If you have your thinking caps on, you should be able to make something of this now. You want a song where a chanteuse is singing to her rough-hewn partner. The first verse has led with the lug comparison and the ugliness and mentioned the wider status of apes and the types of actions they are associated with, finishing with the term itself.

A girl gets the giggles at this gorilla
The man drill has shed inhibition
A monkey flinging shit in false affection
It’s simple to see he is a chimpanzee

This is different. It doesn’t follow from that first verse but you might rescue something from the scraps. It hardly sits well in its current incarnation.

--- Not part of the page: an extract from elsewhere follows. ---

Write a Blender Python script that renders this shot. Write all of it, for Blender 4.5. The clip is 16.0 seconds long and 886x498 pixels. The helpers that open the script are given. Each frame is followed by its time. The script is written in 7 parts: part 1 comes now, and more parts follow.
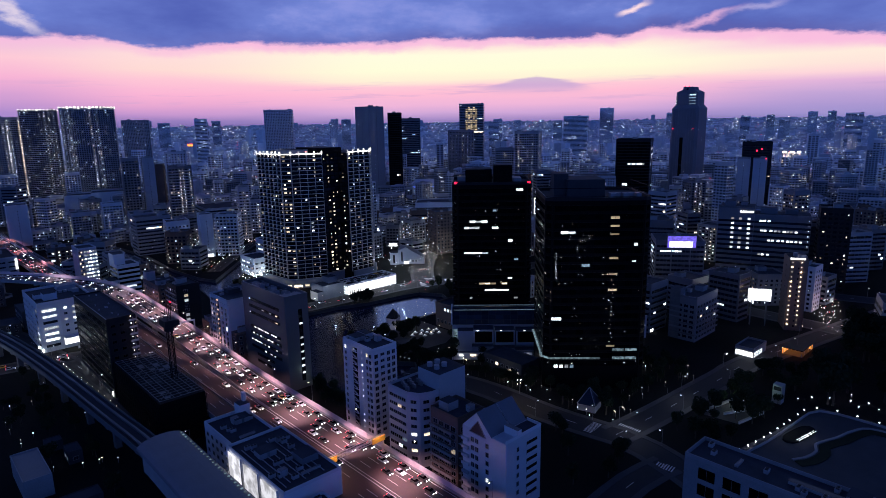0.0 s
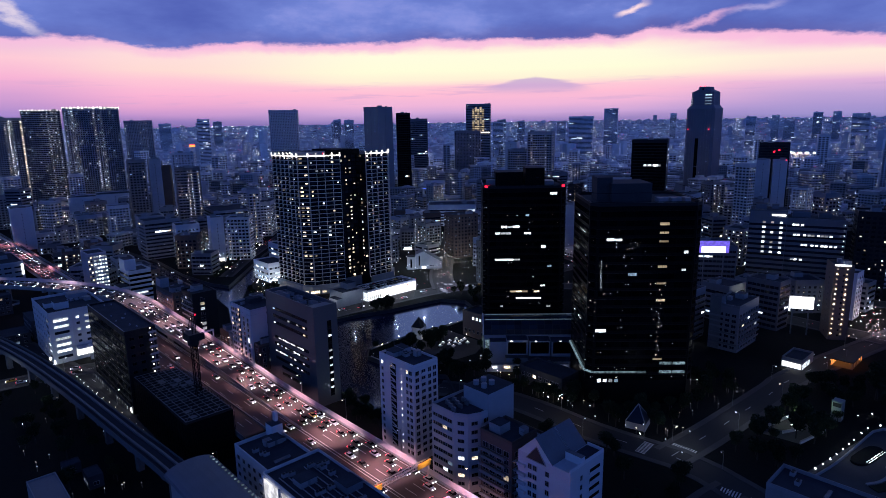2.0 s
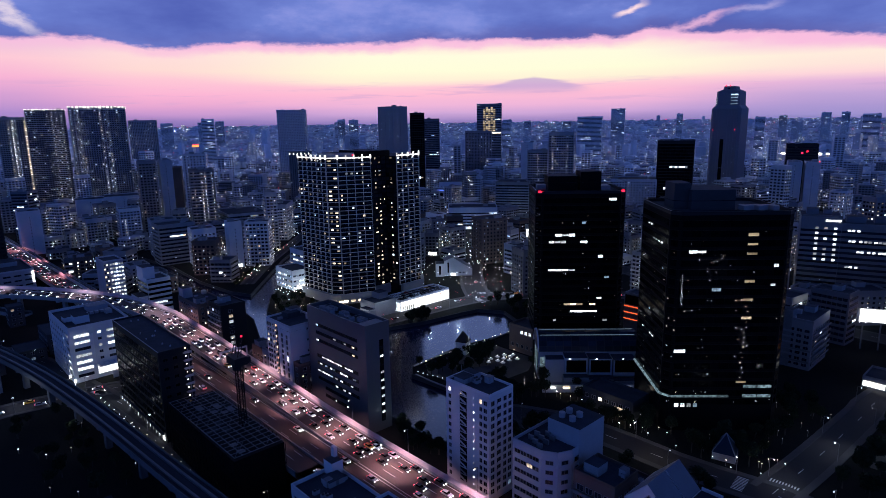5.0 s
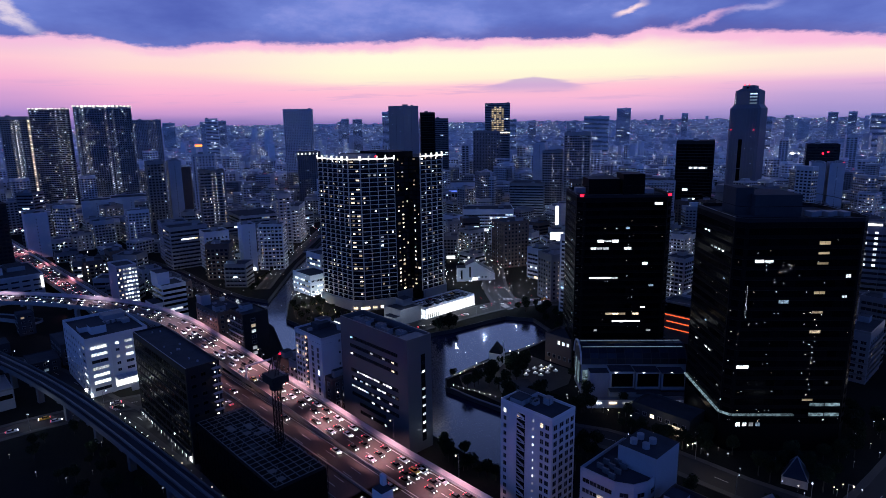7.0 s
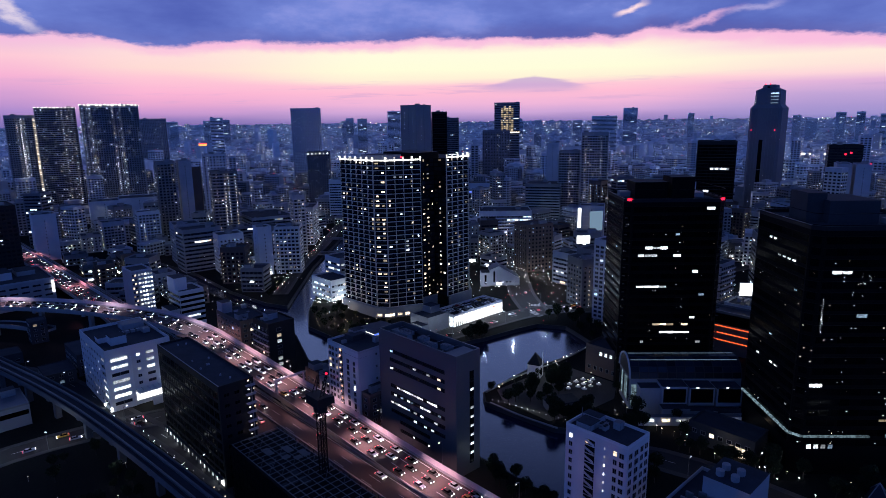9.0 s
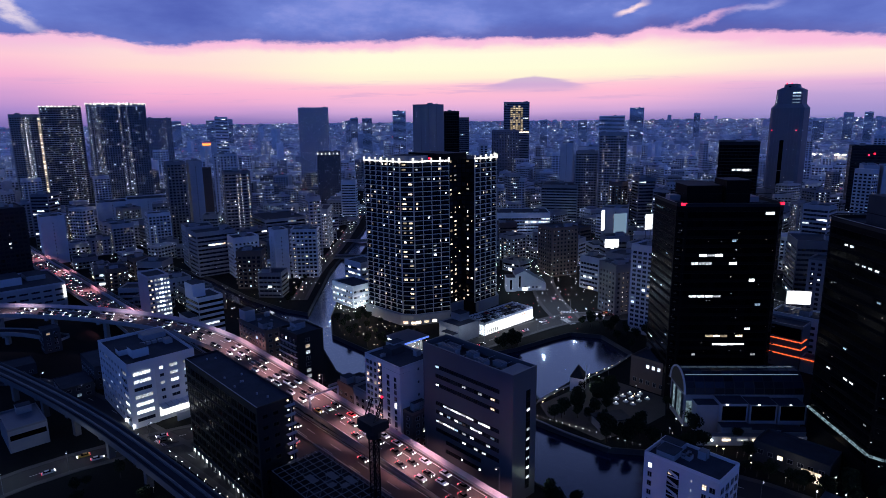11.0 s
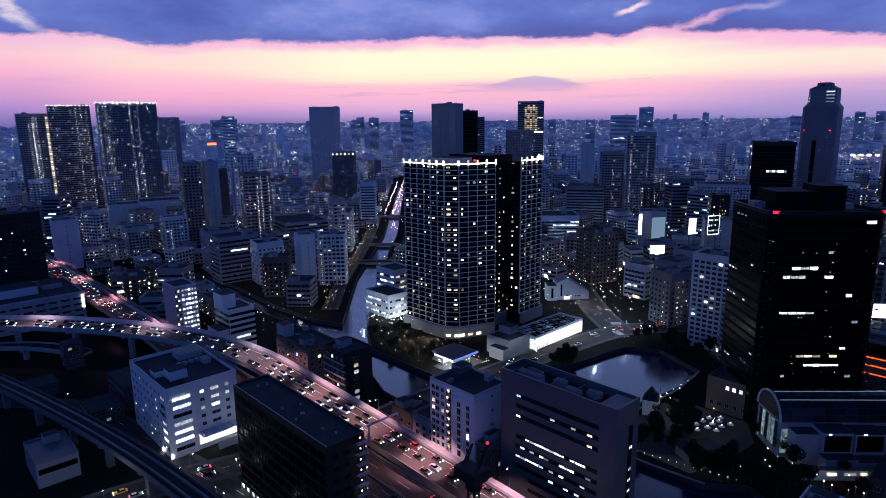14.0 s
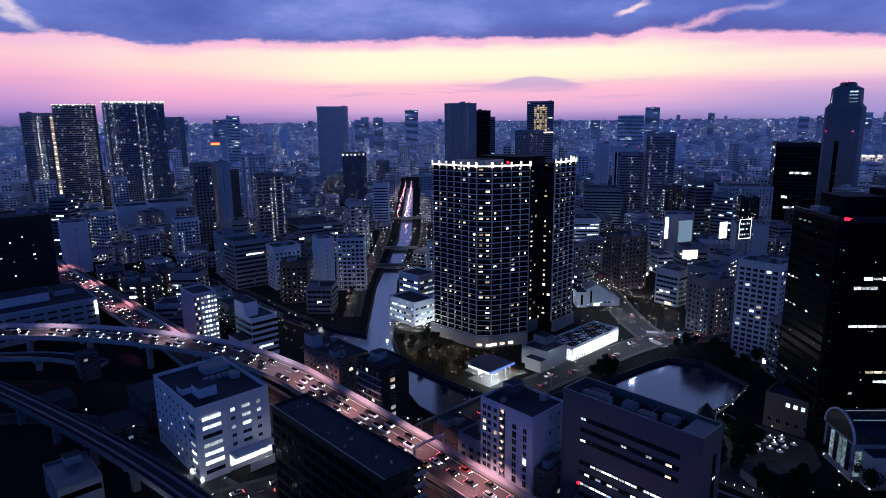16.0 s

Never forget that it’s not a competition to see how often you can reach a quality draft straight away. Take as long as you like or as long as the song needs.

I don’t think ape analogies need to name check every simian so perhaps we should have stopped with the order to which apes belong rather than ones that belong to it. You don’t need to be this scientific in correcting your approach but at least know aesthetically which bits work.

Ape behaviour is another matter. It’s here the flinging shit carries the most promise. It’s not there yet, but that may be because monkeys fling shit in derision or agitation, not because they like someone or appreciate their actions. And our Aussie vernacular cries for “slinging shit in [] affection” and I’m not sure you can quite pull off the two different activities and motivations.
(but I would definitely put the line in a leadlined box)

Anyway this second “verse” is more for mining ideas to carry the song forward. Normally you won’t see it.

You’ll want to carry on from the light-hearted affection of the first verse as this sets the right tone.
The best lines are ‘You’re a beast at your best/Beating your chest/You big ape’. If you do want to work from parts, this would be the part. You can either keep this rhythm in the language or the playfulness of ape-llation.